See everyone's happy


Visually the episode was usually pretty great looking with the occasional computer generated effect looking less than amazing.  Keep in mind that I watched this on my mother’s standard definition TV on Christmas day, so viewed on my own rig could change my opinion.  On the musical side of things, both Murray Gold and Katherine Jenkins (who sings as one would assume) are on the ball and deliver a great soundtrack, especially for a TV show.  Anything is good with the eleventh Doctor’s theme in tow, one of the best pieces of music in the show since its return.  Really my only complaint about this episode was the fact that it seemed somehow padded a bit despite the large amount of plot going on.  Not that it dragged or anything, but parts of it seemed almost slow.

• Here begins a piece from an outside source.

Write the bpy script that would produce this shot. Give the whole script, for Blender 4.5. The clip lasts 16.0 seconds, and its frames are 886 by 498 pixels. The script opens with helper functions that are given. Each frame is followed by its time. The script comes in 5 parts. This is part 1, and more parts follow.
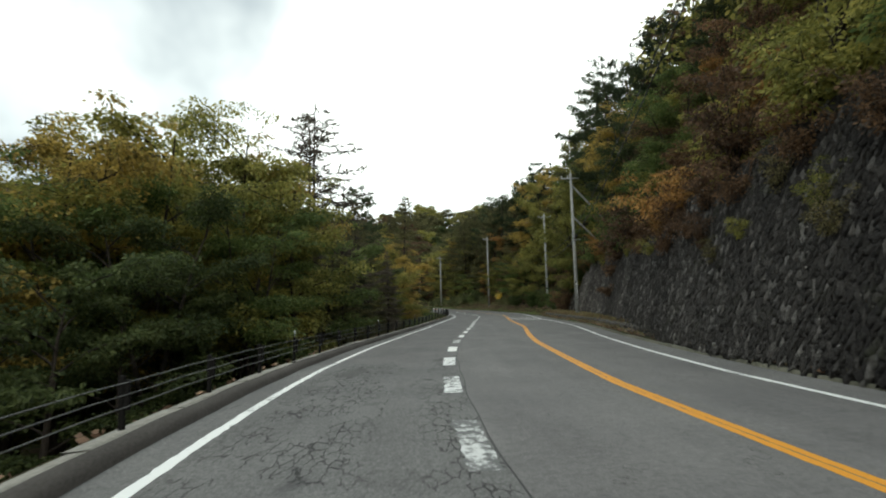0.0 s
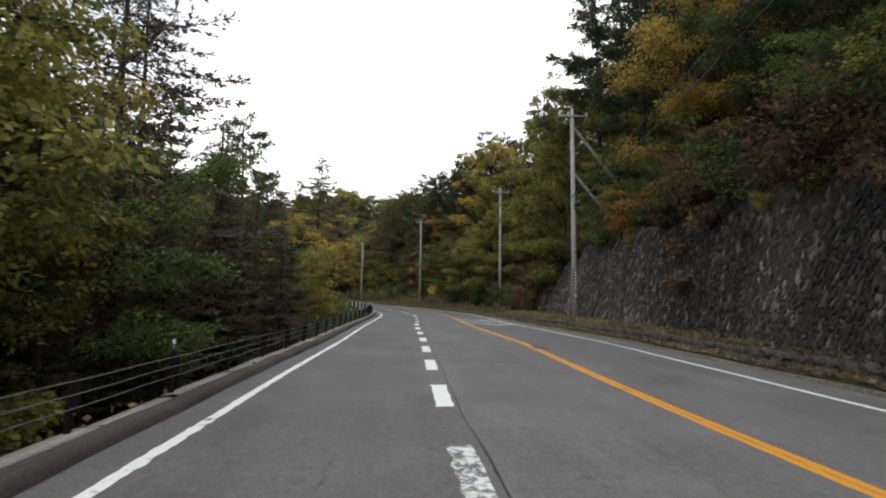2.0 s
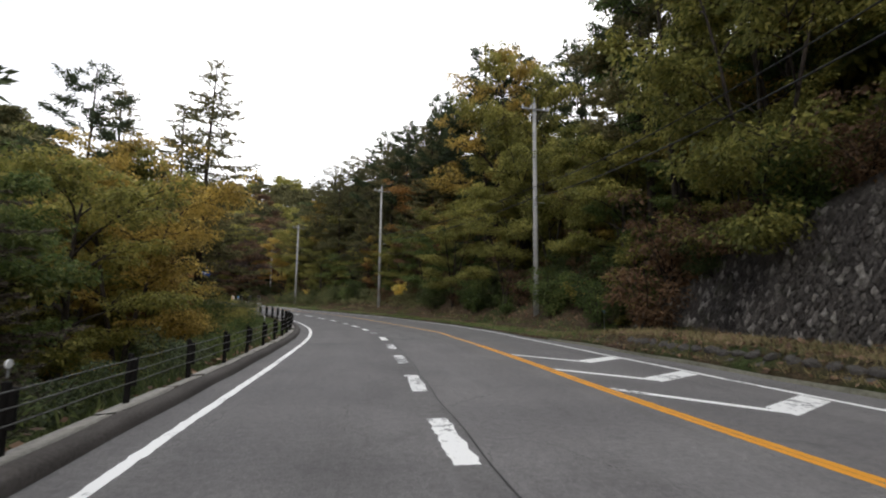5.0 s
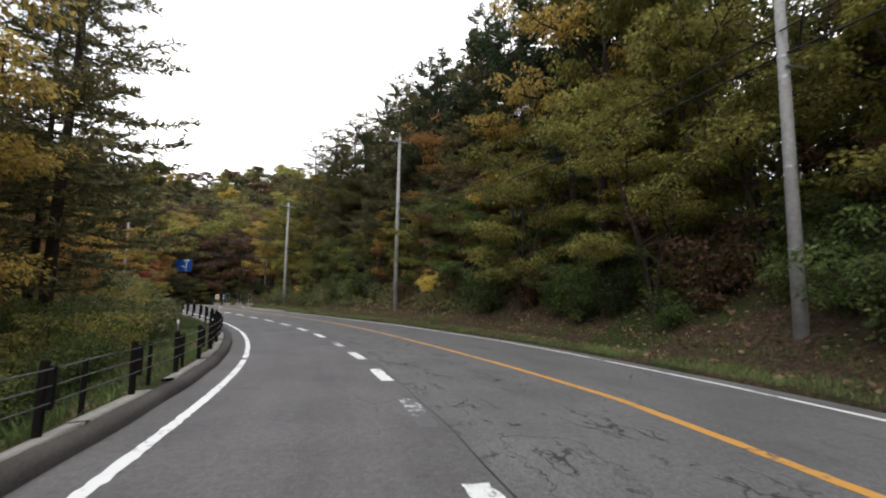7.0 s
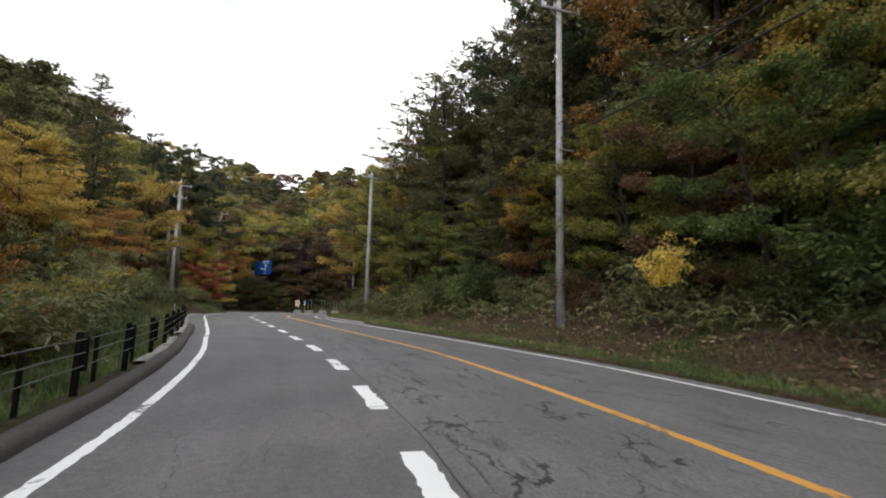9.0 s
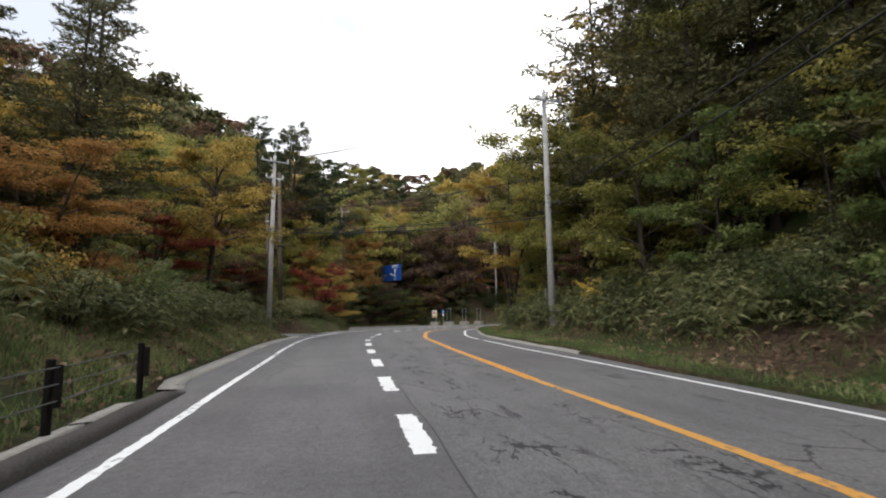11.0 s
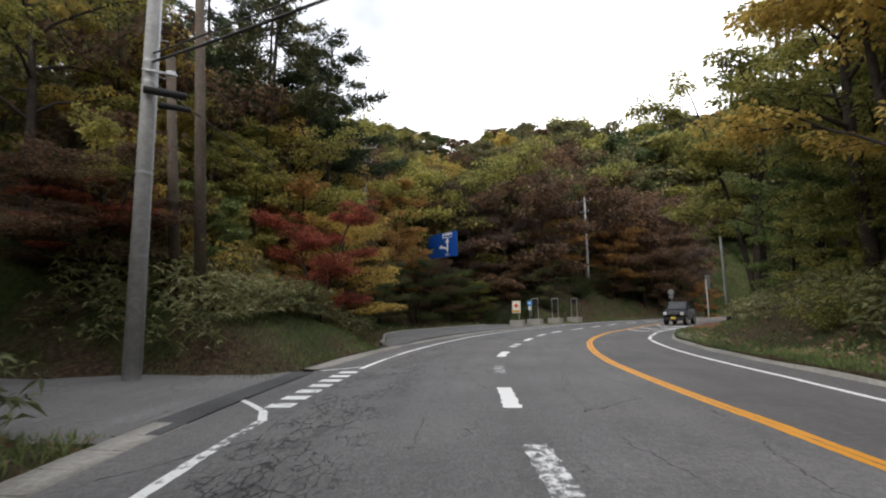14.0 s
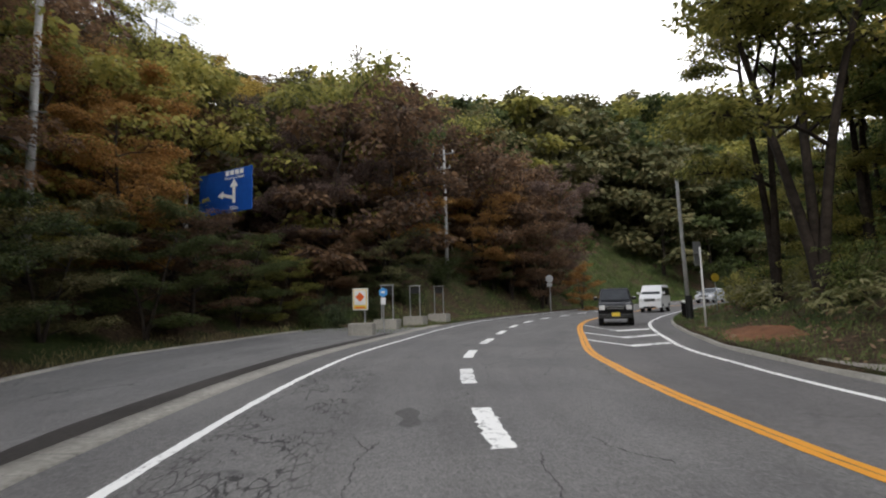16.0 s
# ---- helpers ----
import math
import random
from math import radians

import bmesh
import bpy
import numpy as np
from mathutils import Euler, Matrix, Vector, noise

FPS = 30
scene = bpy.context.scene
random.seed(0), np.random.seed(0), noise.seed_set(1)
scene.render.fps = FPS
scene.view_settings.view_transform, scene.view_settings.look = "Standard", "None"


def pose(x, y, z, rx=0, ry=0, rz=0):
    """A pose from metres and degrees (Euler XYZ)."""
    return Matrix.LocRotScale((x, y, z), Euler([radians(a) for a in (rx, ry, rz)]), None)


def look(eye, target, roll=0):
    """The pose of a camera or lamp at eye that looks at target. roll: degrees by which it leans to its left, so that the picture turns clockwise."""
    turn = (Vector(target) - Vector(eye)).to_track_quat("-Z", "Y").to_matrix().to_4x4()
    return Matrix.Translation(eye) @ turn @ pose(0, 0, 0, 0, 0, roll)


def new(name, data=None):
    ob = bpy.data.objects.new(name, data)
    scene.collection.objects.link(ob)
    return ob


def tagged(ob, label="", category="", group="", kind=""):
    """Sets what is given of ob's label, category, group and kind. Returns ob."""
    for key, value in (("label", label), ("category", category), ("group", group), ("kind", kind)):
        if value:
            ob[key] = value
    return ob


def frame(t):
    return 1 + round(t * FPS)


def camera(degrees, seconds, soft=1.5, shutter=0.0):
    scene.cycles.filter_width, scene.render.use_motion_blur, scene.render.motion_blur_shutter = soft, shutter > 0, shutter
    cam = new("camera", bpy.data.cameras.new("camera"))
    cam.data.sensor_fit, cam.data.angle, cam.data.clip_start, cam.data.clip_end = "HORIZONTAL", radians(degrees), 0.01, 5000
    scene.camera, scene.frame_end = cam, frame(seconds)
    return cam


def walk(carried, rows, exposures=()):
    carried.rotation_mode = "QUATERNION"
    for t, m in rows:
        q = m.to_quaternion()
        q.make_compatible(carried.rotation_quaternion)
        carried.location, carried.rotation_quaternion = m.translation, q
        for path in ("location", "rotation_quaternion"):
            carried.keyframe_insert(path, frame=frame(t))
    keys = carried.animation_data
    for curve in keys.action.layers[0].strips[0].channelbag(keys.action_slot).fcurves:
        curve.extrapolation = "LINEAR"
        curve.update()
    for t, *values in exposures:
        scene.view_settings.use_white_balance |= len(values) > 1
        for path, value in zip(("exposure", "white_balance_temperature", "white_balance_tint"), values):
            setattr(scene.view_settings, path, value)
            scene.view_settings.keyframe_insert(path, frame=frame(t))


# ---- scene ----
cam = camera(82.5, 16.0, soft=2.0, shutter=0.12)
# seconds, x, y, z, yaw, pitch, roll
ROWS = [
    (0.0, 0.00, 0.00, 1.450, 5.03, 6.62, 1.25),
    (0.5, -0.69, 3.98, 1.490, 1.75, 6.29, 0.91),
    (1.0, -1.21, 8.07, 1.543, -0.95, 6.26, 0.54),
    (1.5, -1.65, 12.22, 1.543, -2.71, 5.88, -0.26),
    (2.0, -1.90, 16.46, 1.529, -4.17, 6.01, -0.81),
    (2.5, -2.15, 20.71, 1.529, -5.86, 6.32, -1.12),
    (3.0, -2.27, 25.00, 1.503, -7.44, 6.24, -1.66),
    (5.5, -2.27, 46.70, 1.569, -10.03, 6.69, -0.56),
    (6.0, -2.15, 51.14, 1.623, -10.09, 6.64, -0.67),
    (6.5, -2.06, 55.66, 1.649, -9.80, 6.72, -0.92),
    (7.0, -2.08, 60.16, 1.689, -8.96, 6.74, -0.93),
    (7.5, -2.12, 64.80, 1.716, -7.72, 6.70, -1.04),
    (8.0, -2.49, 69.39, 1.729, -5.24, 6.78, -1.58),
    (8.5, -2.99, 74.00, 1.729, -2.10, 6.74, -1.98),
    (9.0, -3.76, 78.54, 1.809, 1.27, 7.53, -1.45),
    (9.5, -4.87, 83.03, 1.914, 5.19, 8.19, -1.43),
    (10.0, -6.16, 87.26, 2.033, 9.34, 8.19, -0.56),
    (12.5, -14.65, 105.60, 2.565, 20.19, 7.80, 0.57),
    (13.0, -16.55, 109.19, 2.670, 20.09, 7.52, 0.61),
    (13.5, -18.49, 112.97, 2.747, 19.97, 7.29, 0.71),
    (14.0, -20.32, 116.70, 2.793, 19.02, 7.13, 0.87),
    (14.5, -22.04, 120.82, 2.840, 14.40, 6.97, 1.08),
    (15.0, -23.40, 125.06, 2.872, 9.46, 6.65, 1.41),
    (15.5, -24.35, 129.54, 2.936, 4.01, 6.41, 1.08),
    (16.0, -24.95, 134.07, 2.920, -1.84, 5.93, 1.60),
]
walk(cam, [(t, pose(x, y, z, 90 + pitch, roll, yaw)) for t, x, y, z, yaw, pitch, roll in ROWS], exposures=[(0.0, 0.3, 6500, -4), (1.0, 0.42, 6500, 3), (2.0, 0.5, 6500, 8), (3.0, 0.58, 6500, 10), (5.5, 0.58, 6500, 10), (7.0, 0.78, 6500, 10), (8.5, 0.74, 6500, 10), (10.0, 0.86, 6500, 10), (12.5, 0.81, 6500, 10), (13.5, 0.77, 6500, 10), (15.0, 0.72, 6500, 10), (16.0, 0.66, 6500, 10)])

# ---- sky and sun: bright overcast ----
SUN_EL, SUN_AZ = radians(42), radians(200)
world = bpy.data.worlds.new("overcast_sky")
scene.world = world
world.use_nodes = True
wn, wl = world.node_tree.nodes, world.node_tree.links
sky = wn.new("ShaderNodeTexSky")
sky.sky_type, sky.sun_disc, sky.sun_elevation, sky.sun_rotation = "NISHITA", False, SUN_EL, SUN_AZ
dim = wn.new("ShaderNodeVectorMath")
dim.operation = "SCALE"
dim.inputs["Scale"].default_value = 0.11
wl.new(sky.outputs[0], dim.inputs[0])
where = wn.new("ShaderNodeTexCoord")
clouds = wn.new("ShaderNodeTexNoise")
clouds.inputs["Scale"].default_value, clouds.inputs["Detail"].default_value, clouds.inputs["Roughness"].default_value = 1.5, 5, 0.45
wl.new(where.outputs["Generated"], clouds.inputs["Vector"])
shade = wn.new("ShaderNodeValToRGB")
shade.color_ramp.elements[0].position, shade.color_ramp.elements[0].color = 0.44, (0.52, 0.55, 0.61, 1)
shade.color_ramp.elements[1].position, shade.color_ramp.elements[1].color = 0.6, (1.76, 1.73, 1.73, 1)
wl.new(clouds.outputs["Fac"], shade.inputs[0])
blend = wn.new("ShaderNodeMixRGB")
blend.inputs[0].default_value = 0.88
wl.new(dim.outputs[0], blend.inputs[1])
wl.new(shade.outputs[0], blend.inputs[2])
wl.new(blend.outputs[0], wn["Background"].inputs["Color"])
wn["Background"].inputs["Strength"].default_value = 1.0
sun = new("sun", bpy.data.lights.new("sun", "SUN"))
sun.data.energy, sun.data.angle, sun.data.color = 0.7, radians(25), (1.0, 0.96, 0.9)
sun.matrix_world = look((0, 0, 60), (60 * math.sin(SUN_AZ) * -1, 60 * math.cos(SUN_AZ) * -1, 60 - 60 * math.tan(SUN_EL)))

# ---- materials ----


def material(name, rough=0.8, metal=0.0, colour=(0.5, 0.5, 0.5), spec=0.3):
    m = bpy.data.materials.new(name)
    m.use_nodes = True
    b = m.node_tree.nodes["Principled BSDF"]
    b.inputs["Roughness"].default_value, b.inputs["Metallic"].default_value = rough, metal
    b.inputs["Base Color"].default_value, b.inputs["Specular IOR Level"].default_value = (*colour, 1), spec
    return m, m.node_tree, b


def put(nt, kind, links=None, **values):
    n = nt.nodes.new(kind)
    for key, value in values.items():
        n.inputs[key.replace("_", " ")].default_value = value
    for key, source in (links or {}).items():
        nt.links.new(source, n.inputs[key])
    return n


def maths(nt, op, a, b=0.0, clamp=False):
    n = nt.nodes.new("ShaderNodeMath")
    n.operation, n.use_clamp = op, clamp
    for i, v in enumerate((a, b)):
        if isinstance(v, (int, float)):
            n.inputs[i].default_value = v
        else:
            nt.links.new(v, n.inputs[i])
    return n.outputs[0]


def ramp(nt, source, *stops):
    n = nt.nodes.new("ShaderNodeValToRGB")
    els = n.color_ramp.elements
    while len(els) < len(stops):
        els.new(0.5)
    for e, (at, c) in zip(els, stops):
        e.position, e.color = at, (*c, 1) if len(c) == 3 else c
    nt.links.new(source, n.inputs[0])
    return n.outputs[0]


def mix(nt, fac, a, b, mode="MIX"):
    n = nt.nodes.new("ShaderNodeMixRGB")
    n.blend_type = mode
    for i, v in enumerate((fac, a, b)):
        if isinstance(v, (int, float)):
            n.inputs[i].default_value = v
        elif isinstance(v, tuple):
            n.inputs[i].default_value = (*v, 1)
        else:
            nt.links.new(v, n.inputs[i])
    return n.outputs[0]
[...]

A Christmas Carol was not my favorite of these yearly Christmas specials (Voyage of the Damned still takes that honor) but it is probably my second favorite.  The great cast including Michael Gambon and Katherine Jenkins is top notch, as it the performances by the regular cast.  Matt Smith is growing to be one of my favorite Doctors ever, and his performance in this episode had to have been his strongest yet.  All in all, great Christmas TV, and I can’t wait for season six.